Выбрать главу

О, как настойчиво, как призывно окликнуло Гирина все это, далекое и близкое, забытое и незабытое! Даже сердце чуть сжалось от волнения, а в памяти, набегая одна на другую, сменялись картины давнего прошлого.

* * *

Гирин рано приехал в клуб, но нисколько не пожалел, что поторопился. Он с удовольствием бродил один по залам — просторным, молчаливым, полным какой-то особенной, нетронутой прохлады, — поднимался с этажа на этаж, узнавал каждый поворот, каждую колонну, каждое окно. И казалось странным, что прошлое вот так просто и дерзко шагнуло из своей дальней дали в сегодняшний день — живое, цельное, доступное.

Никита Иванович остановился на лестничной площадке, с которой хорошо просматривался танцевальный зал. Вспомнилось, каким, в сущности, чудаковатым парнем был он в институте. Спускаясь по этой же лестнице после киносеанса или концерта, он окидывал торопливым взглядом зал, колышимые музыкой пары и, люто завидуя в душе, силился изобразить на лице выражение безразличия.

Когда девушки спрашивали его, почему он не учится танцам, Никита, лицемеря самым бессовестным образом, уверял, что не видит в них никакого удовольствия. И кажется, ему верили, потому что на курсе его знали как большого поклонника серьезной музыки, организатора и энтузиаста клубных музыкальных вечеров, завсегдатая концертных залов Консерватории. Но именно потому, что он любил музыку, Гирин не мог не представлять себе, какую окрыляющую радость способно доставить человеку умение хорошо танцевать.

Теперь Никита Иванович понимал, что застенчивость его порождалась несколько повышенным мальчишеским самолюбием. Он слишком боялся выглядеть смешным. А другие не боялись и вообще не думали об этом. Только на последнем курсе Гирин выучился у приятелей самым элементарным па.

Но застенчивость застенчивостью, а в общем-то он был весьма горячим, экспансивным парнем. И на жизнь свою, чертовски богатую впечатлениями, он никак не мог пожаловаться.

Конечно, он влюблялся, по крайней мере дважды на каждом курсе. Но, кажется, чаще он даже не решался познакомиться с той, по ком начинало страдать его обильнолюбивое сердце.

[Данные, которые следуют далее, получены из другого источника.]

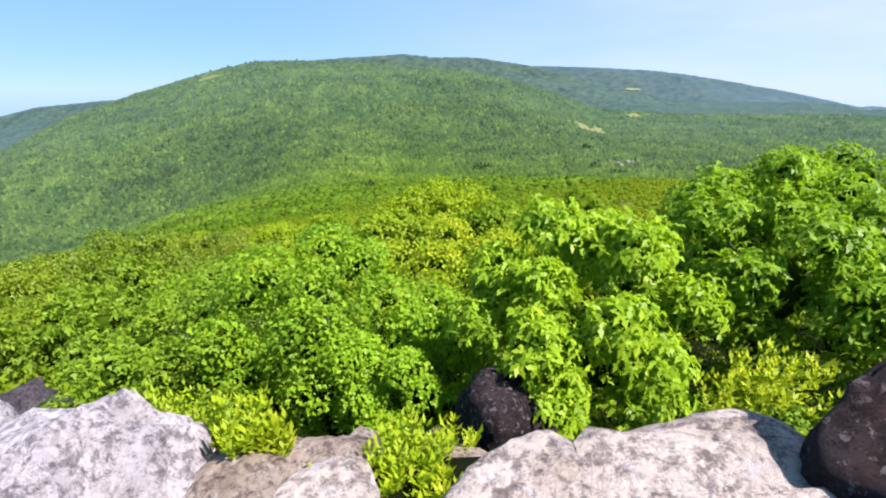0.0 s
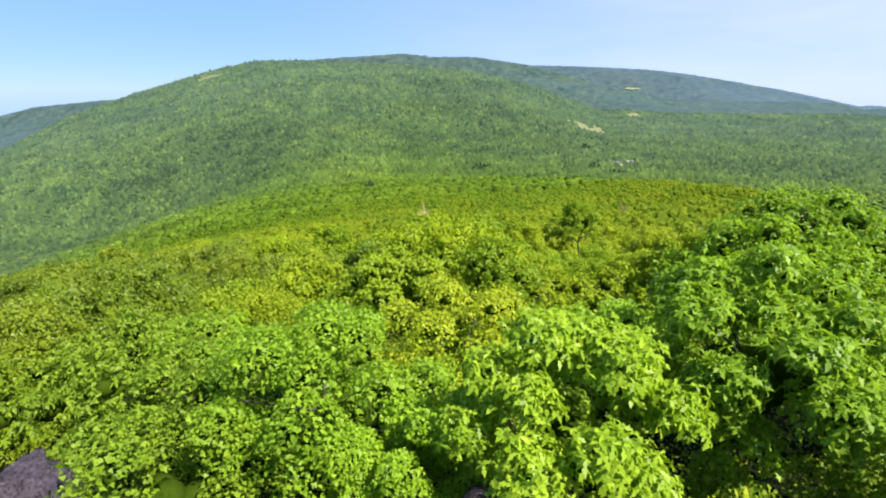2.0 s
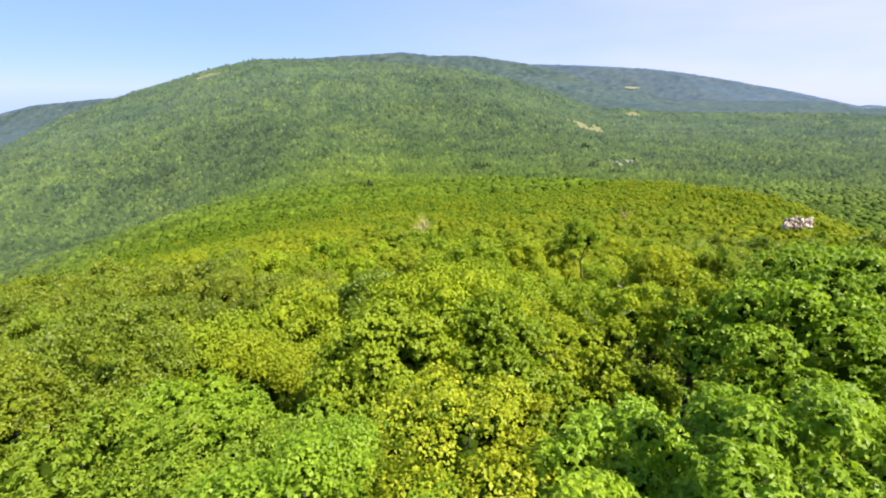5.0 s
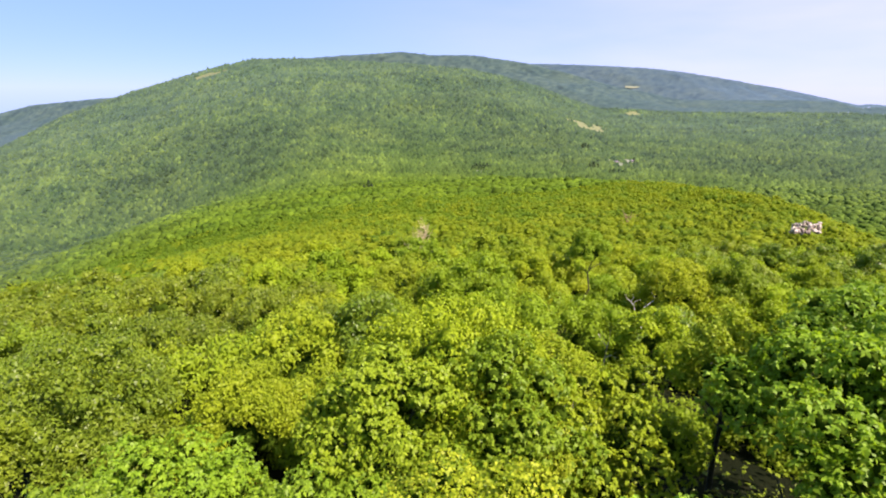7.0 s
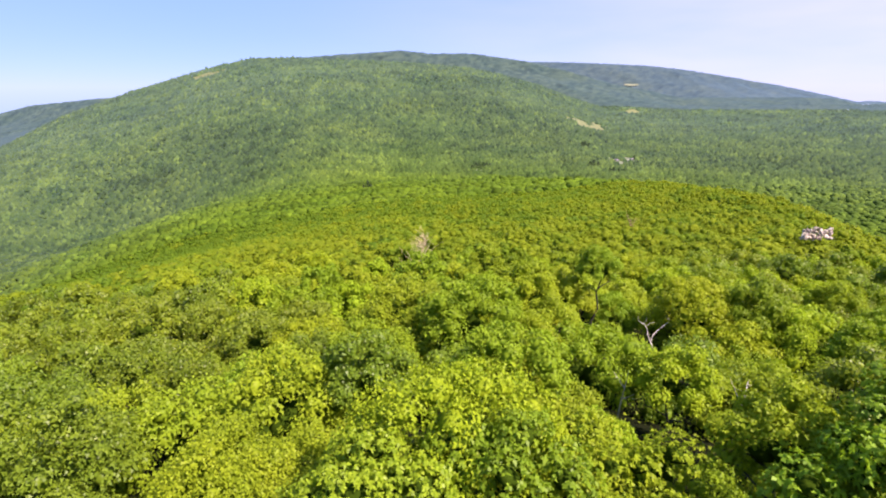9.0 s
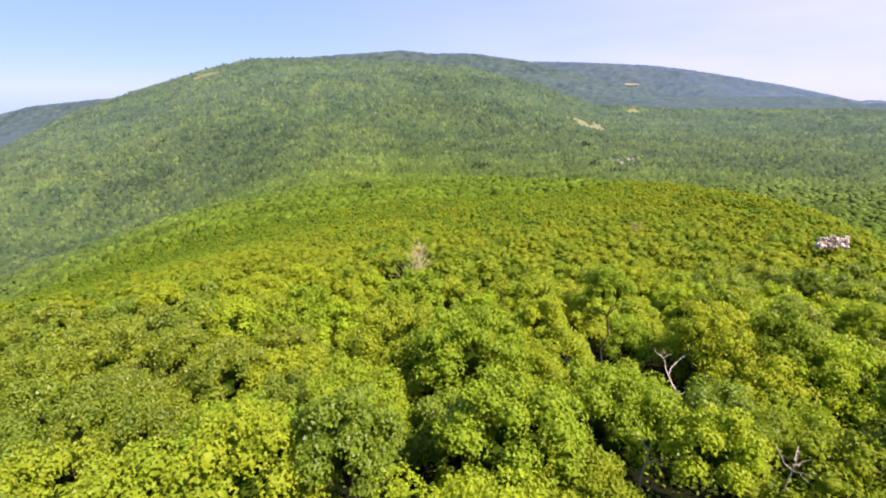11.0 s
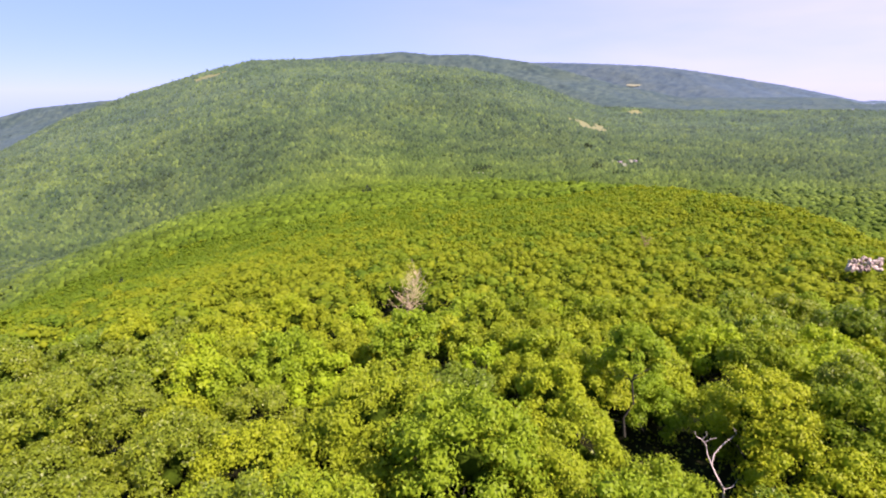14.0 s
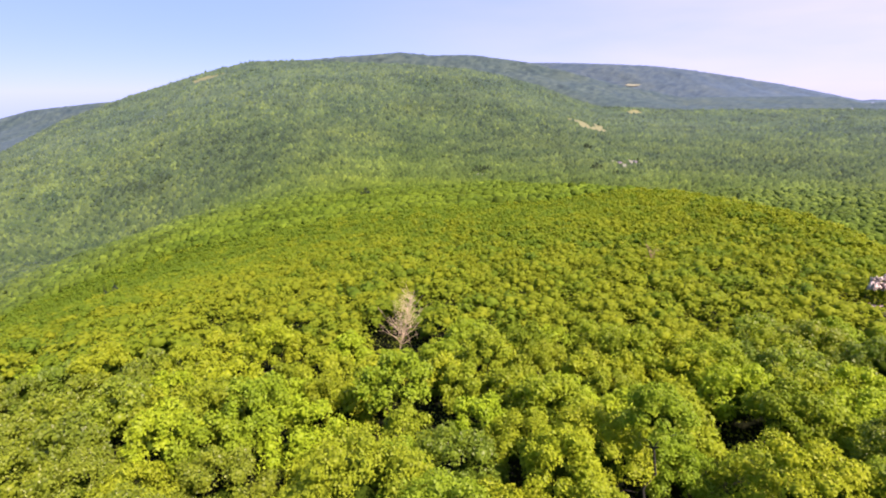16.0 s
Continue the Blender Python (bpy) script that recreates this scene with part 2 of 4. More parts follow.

Но, пожалуй, особенно прочный плацдарм в этом сердце отвоевала Вера Чижевская. До последнего своего институтского дня при встречах с ней Никита, как безнадежно больной, испытывал приступы лихорадки. Бывало, шел он по этим вот серым, стертым на углах каменным ступеням клубной лестницы и замечал где-нибудь внизу светлый стожок Вериных волос, широко, свободно опустившийся на худенькие плечи. Тогда забывалось все, что жило, двигалось, бурлило вокруг, оставались только ее пышные волосы, ее узенькие плечи да бешеный стук собственного сердца.

Она заметно отличалась от подруг: очень тоненькая, очень худенькая — совсем подросток. Лицо ее, мягко, как у ребенка, очерченное, было скупо прихвачено румянцем. Но бледность не создавала впечатления болезненности. Наоборот, она делала лицо особенно привлекательным, трогательно хрупким. Вера умела придать своим большим, чуть-чуть навыкате глазам выражение какой-то детской, восторженной наивности и оттого становилась еще более юной.

Друзья звали ее Чижиком, из-за фамилии — Чижевская.

Однажды он отважился пригласить ее в филиал Большого на «Демона», зимой, кажется, в канун Нового года. Прежде чем купить билеты, ему пришлось здорово померзнуть в очереди на Театральной площади.

И вот зал театра. Когда под нестройное звучание скрипок, пробующих голоса перед увертюрой, рука Гирина опустилась на пурпурный подлокотник рядом с рукой Веры, он потерял способность отчетливо воспринимать происходящее вокруг. Для него не существовало ничего, кроме ее обнаженной до локтя руки, маленькой, легкой и прохладной. Если их руки касались одна другой, он, ликующе счастливый, страшился, что она уберет свою руку, если она убирала ее, он, терпя почти физическую боль, жил сладким ожиданием того момента, когда ее рука снова будет близко. Спектакль пролетел как в полусне — обрывочными, бессвязными картинами.

В другой раз он пригласил ее на каток, пригласил заранее, еще днем. Но к вечеру, когда они договорились встретиться, разыгралась метель. Он ждал Веру у входа в парк, и прохожие не скрывали добродушных усмешек при виде его облепленной снегом фигуры, одиноко торчащей под фонарем. А Вера все-таки пришла, и они, наперекор всему, купили билеты. Втянув голову в плечи и зажмурив глаза, они двигались по аллее парка навстречу ветру, снегу и потоку людей, спешно покидавших каток. «Безумцы, куда вас несет?!»— то и дело слышали они и лишь смеялись в ответ.